» **INSTRUCTIONS FOR THE TASK**:
Below is a block of records: output all of them exactly and leave out the pictures.

» **GIVEN DATA**:
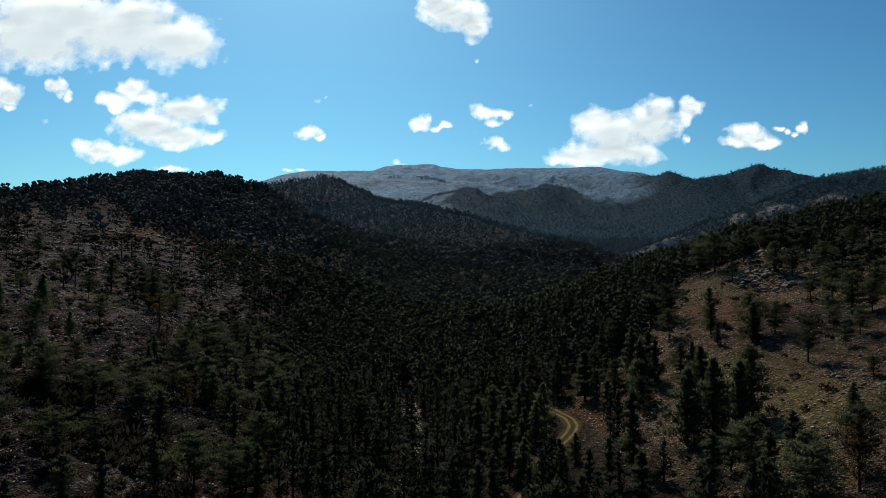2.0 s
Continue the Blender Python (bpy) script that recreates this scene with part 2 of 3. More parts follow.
def needle_material(name, dark, light, thin=0.5):
    n = Nodes(name)
    geometry, thing = n.add("NewGeometry"), n.add("ObjectInfo")
    tree = n.math("FRACT", n.math("ADD", thing.outputs["Random"], n.value("tone")), 0.0)
    mixed = n.math("ADD", n.math("MULTIPLY", geometry.outputs["Random Per Island"], 0.15), n.math("MULTIPLY", tree, 0.85))
    stand = n.step(n.noise(30, 2), 0.3, 0.7)
    col = n.mix(n.math("ADD", n.math("MULTIPLY", mixed, 0.7), n.math("MULTIPLY", stand, 0.3)), dark, light)
    outward = n.add("VectorTransform", {0: n.add("Attribute", attribute_name="outward").outputs["Vector"]})
    outward.vector_type, outward.convert_from, outward.convert_to = "NORMAL", "OBJECT", "WORLD"
    tuft = n.add("VectorMath", {0: n.add("VectorMath", {0: geometry.outputs["Normal"], 1: (0.18, 0.18, 0.18)}, operation="MULTIPLY").outputs[0], 1: outward.outputs[0]}, operation="ADD").outputs[0]
    tuft = n.add("VectorMath", {0: tuft}, operation="NORMALIZE").outputs[0]      # the needles of a bough point all ways, so it is lit as one soft cushion
    leaf = n.add("BsdfDiffuse", {"Color": col, "Normal": tuft}).outputs[0]
    inward = n.add("VectorMath", {0: tuft, 1: (-1, -1, -1)}, operation="MULTIPLY").outputs[0]
    glow = n.add("BsdfTranslucent", {"Color": col, "Normal": inward}).outputs[0]
    return n.finish(n.add("MixShader", {0: thin, 1: leaf, 2: glow}).outputs[0])


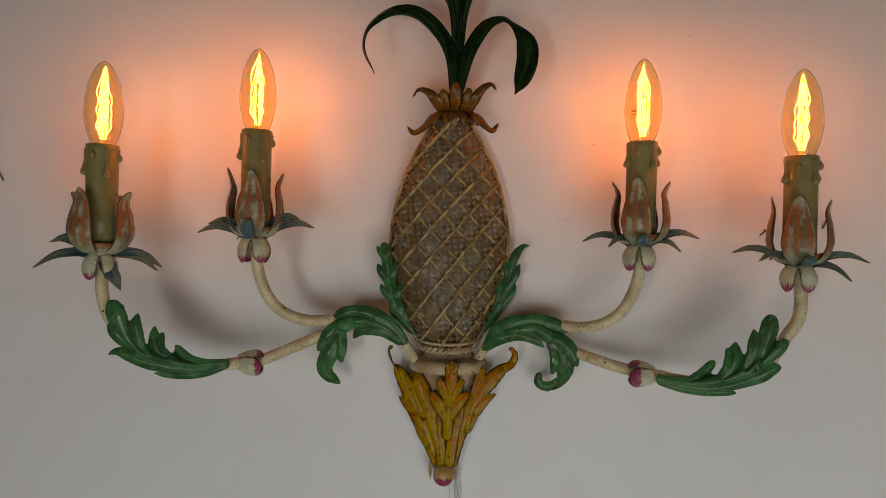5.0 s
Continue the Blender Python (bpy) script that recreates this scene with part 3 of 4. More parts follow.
# -- crown between body and foliage --
bm = B()
lathe(bm, [(0.019, 1.6375), (0.0185, 1.642), (0.0135, 1.6465), (0.0125, 1.648), (0.014, 1.650), (0.0095, 1.668)], (0.0035, -0.018), 24, 0.85)
collar = part("crown_collar", bm, RUST, sconce, "rust and gold painted collar of pointed leaves")


def crown_leaf(pts, w, face, face2=None, cup=0.3):
    bm = B()
    blade(bm, pts, w, face=face, face2=face2, cup=cup, n=18, tip=0.06, uneven=0.0003)
    part("crown_leaf", bm, RUST, collar)


crown_leaf([(-0.006, -0.028, 1.6475), (-0.014, -0.034, 1.656), (-0.024, -0.036, 1.6660), (-0.034, -0.036, 1.6680), (-0.0395, -0.035, 1.661)], [0.006, 0.0058, 0.004, 0.0028, 0.0006], (-0.6, -1, 0.3), (-0.3, -0.7, 0.9))
crown_leaf([(0.013, -0.028, 1.6475), (0.020, -0.034, 1.657), (0.029, -0.037, 1.669), (0.038, -0.038, 1.674), (0.0435, -0.038, 1.668)], [0.006, 0.0056, 0.004, 0.003, 0.0006], (0.6, -1, 0.3), (0.3, -0.7, 0.9))
for x, top, lean, w in ((0.0035, 1.6740, 0.0, 0.0058), (-0.0055, 1.6670, -0.0045, 0.0046), (0.0125, 1.6690, 0.0045, 0.0046), (-0.0100, 1.6625, -0.0105, 0.0044), (0.0170, 1.6640, 0.0095, 0.0044), (-0.001, 1.664, -0.002, 0.0030), (0.008, 1.664, 0.002, 0.0030)):
    crown_leaf([(x * 0.9, -0.031, 1.6475), (x + lean * 0.3, -0.036 - 0.6 * max(0, w - 0.0036) * 4, 1.656), (x + lean * 0.7, -0.0375 - 4 * max(0, w - 0.0036), 0.4 * 1.656 + 0.6 * top), (x + lean, -0.0375 - 4 * max(0, w - 0.0036), top)], [0.0040, w, w * 0.92, w * 0.42], (lean * 40, -1, 0))
crown_leaf([(-0.010, -0.034, 1.645), (-0.019, -0.037, 1.640), (-0.028, -0.034, 1.631), (-0.038, -0.030, 1.6265), (-0.045, -0.027, 1.633)], [0.006, 0.006, 0.004, 0.003, 0.0006], (-0.6, -1, 0.5))
crown_leaf([(0.017, -0.034, 1.645), (0.026, -0.037, 1.640), (0.034, -0.034, 1.633), (0.041, -0.030, 1.630), (0.0465, -0.027, 1.638)], [0.006, 0.006, 0.004, 0.003, 0.0006], (0.6, -1, 0.5))
for x in (-0.011, -0.003, 0.010, 0.019):
    crown_leaf([(x, -0.036, 1.646), (x * 1.3 - 0.001, -0.044, 1.640), (x * 1.45 - 0.0015, -0.0445, 1.631)], [0.0045, 0.0046, 0.0008], (x * 25, -1, 0.3))

# -- top foliage --
bm = B()
tube(bm, [(0.0045, -0.032, 1.660), (0.0045, -0.038, 1.71), (0.005, -0.040, 1.77), (0.006, -0.036, 1.83), (0.006, -0.030, 1.862)], [0.0042, 0.0045, 0.0055, 0.0055, 0.003], 20, 10)
stem = part("foliage_stem", bm, DARK_GREEN, sconce, "dark green painted metal stem")


def strap(pts, w, face, face2, y0=-0.042, y1=-0.065, cup=-0.12):
    bm = B()
    n = len(pts) - 1
    full = [(x, y0 + (y1 - y0) * (k / n) ** 0.8, z) for k, (x, z) in enumerate(pts)]
    blade(bm, full, w, face=face, face2=face2, cup=cup, th=0.0009, n=56, m=8, ribs=1, rib=0.0009, uneven=0.0003, wobble=0.02)
    part("strap_leaf", bm, DARK_GREEN, stem)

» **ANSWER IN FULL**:
2.0 s
Continue the Blender Python (bpy) script that recreates this scene with part 2 of 3. More parts follow.
def needle_material(name, dark, light, thin=0.5):
    n = Nodes(name)
    geometry, thing = n.add("NewGeometry"), n.add("ObjectInfo")
    tree = n.math("FRACT", n.math("ADD", thing.outputs["Random"], n.value("tone")), 0.0)
    mixed = n.math("ADD", n.math("MULTIPLY", geometry.outputs["Random Per Island"], 0.15), n.math("MULTIPLY", tree, 0.85))
    stand = n.step(n.noise(30, 2), 0.3, 0.7)
    col = n.mix(n.math("ADD", n.math("MULTIPLY", mixed, 0.7), n.math("MULTIPLY", stand, 0.3)), dark, light)
    outward = n.add("VectorTransform", {0: n.add("Attribute", attribute_name="outward").outputs["Vector"]})
    outward.vector_type, outward.convert_from, outward.convert_to = "NORMAL", "OBJECT", "WORLD"
    tuft = n.add("VectorMath", {0: n.add("VectorMath", {0: geometry.outputs["Normal"], 1: (0.18, 0.18, 0.18)}, operation="MULTIPLY").outputs[0], 1: outward.outputs[0]}, operation="ADD").outputs[0]
    tuft = n.add("VectorMath", {0: tuft}, operation="NORMALIZE").outputs[0]      # the needles of a bough point all ways, so it is lit as one soft cushion
    leaf = n.add("BsdfDiffuse", {"Color": col, "Normal": tuft}).outputs[0]
    inward = n.add("VectorMath", {0: tuft, 1: (-1, -1, -1)}, operation="MULTIPLY").outputs[0]
    glow = n.add("BsdfTranslucent", {"Color": col, "Normal": inward}).outputs[0]
    return n.finish(n.add("MixShader", {0: thin, 1: leaf, 2: glow}).outputs[0])


5.0 s
Continue the Blender Python (bpy) script that recreates this scene with part 3 of 4. More parts follow.
# -- crown between body and foliage --
bm = B()
lathe(bm, [(0.019, 1.6375), (0.0185, 1.642), (0.0135, 1.6465), (0.0125, 1.648), (0.014, 1.650), (0.0095, 1.668)], (0.0035, -0.018), 24, 0.85)
collar = part("crown_collar", bm, RUST, sconce, "rust and gold painted collar of pointed leaves")


def crown_leaf(pts, w, face, face2=None, cup=0.3):
    bm = B()
    blade(bm, pts, w, face=face, face2=face2, cup=cup, n=18, tip=0.06, uneven=0.0003)
    part("crown_leaf", bm, RUST, collar)


crown_leaf([(-0.006, -0.028, 1.6475), (-0.014, -0.034, 1.656), (-0.024, -0.036, 1.6660), (-0.034, -0.036, 1.6680), (-0.0395, -0.035, 1.661)], [0.006, 0.0058, 0.004, 0.0028, 0.0006], (-0.6, -1, 0.3), (-0.3, -0.7, 0.9))
crown_leaf([(0.013, -0.028, 1.6475), (0.020, -0.034, 1.657), (0.029, -0.037, 1.669), (0.038, -0.038, 1.674), (0.0435, -0.038, 1.668)], [0.006, 0.0056, 0.004, 0.003, 0.0006], (0.6, -1, 0.3), (0.3, -0.7, 0.9))
for x, top, lean, w in ((0.0035, 1.6740, 0.0, 0.0058), (-0.0055, 1.6670, -0.0045, 0.0046), (0.0125, 1.6690, 0.0045, 0.0046), (-0.0100, 1.6625, -0.0105, 0.0044), (0.0170, 1.6640, 0.0095, 0.0044), (-0.001, 1.664, -0.002, 0.0030), (0.008, 1.664, 0.002, 0.0030)):
    crown_leaf([(x * 0.9, -0.031, 1.6475), (x + lean * 0.3, -0.036 - 0.6 * max(0, w - 0.0036) * 4, 1.656), (x + lean * 0.7, -0.0375 - 4 * max(0, w - 0.0036), 0.4 * 1.656 + 0.6 * top), (x + lean, -0.0375 - 4 * max(0, w - 0.0036), top)], [0.0040, w, w * 0.92, w * 0.42], (lean * 40, -1, 0))
crown_leaf([(-0.010, -0.034, 1.645), (-0.019, -0.037, 1.640), (-0.028, -0.034, 1.631), (-0.038, -0.030, 1.6265), (-0.045, -0.027, 1.633)], [0.006, 0.006, 0.004, 0.003, 0.0006], (-0.6, -1, 0.5))
crown_leaf([(0.017, -0.034, 1.645), (0.026, -0.037, 1.640), (0.034, -0.034, 1.633), (0.041, -0.030, 1.630), (0.0465, -0.027, 1.638)], [0.006, 0.006, 0.004, 0.003, 0.0006], (0.6, -1, 0.5))
for x in (-0.011, -0.003, 0.010, 0.019):
    crown_leaf([(x, -0.036, 1.646), (x * 1.3 - 0.001, -0.044, 1.640), (x * 1.45 - 0.0015, -0.0445, 1.631)], [0.0045, 0.0046, 0.0008], (x * 25, -1, 0.3))

# -- top foliage --
bm = B()
tube(bm, [(0.0045, -0.032, 1.660), (0.0045, -0.038, 1.71), (0.005, -0.040, 1.77), (0.006, -0.036, 1.83), (0.006, -0.030, 1.862)], [0.0042, 0.0045, 0.0055, 0.0055, 0.003], 20, 10)
stem = part("foliage_stem", bm, DARK_GREEN, sconce, "dark green painted metal stem")


def strap(pts, w, face, face2, y0=-0.042, y1=-0.065, cup=-0.12):
    bm = B()
    n = len(pts) - 1
    full = [(x, y0 + (y1 - y0) * (k / n) ** 0.8, z) for k, (x, z) in enumerate(pts)]
    blade(bm, full, w, face=face, face2=face2, cup=cup, th=0.0009, n=56, m=8, ribs=1, rib=0.0009, uneven=0.0003, wobble=0.02)
    part("strap_leaf", bm, DARK_GREEN, stem)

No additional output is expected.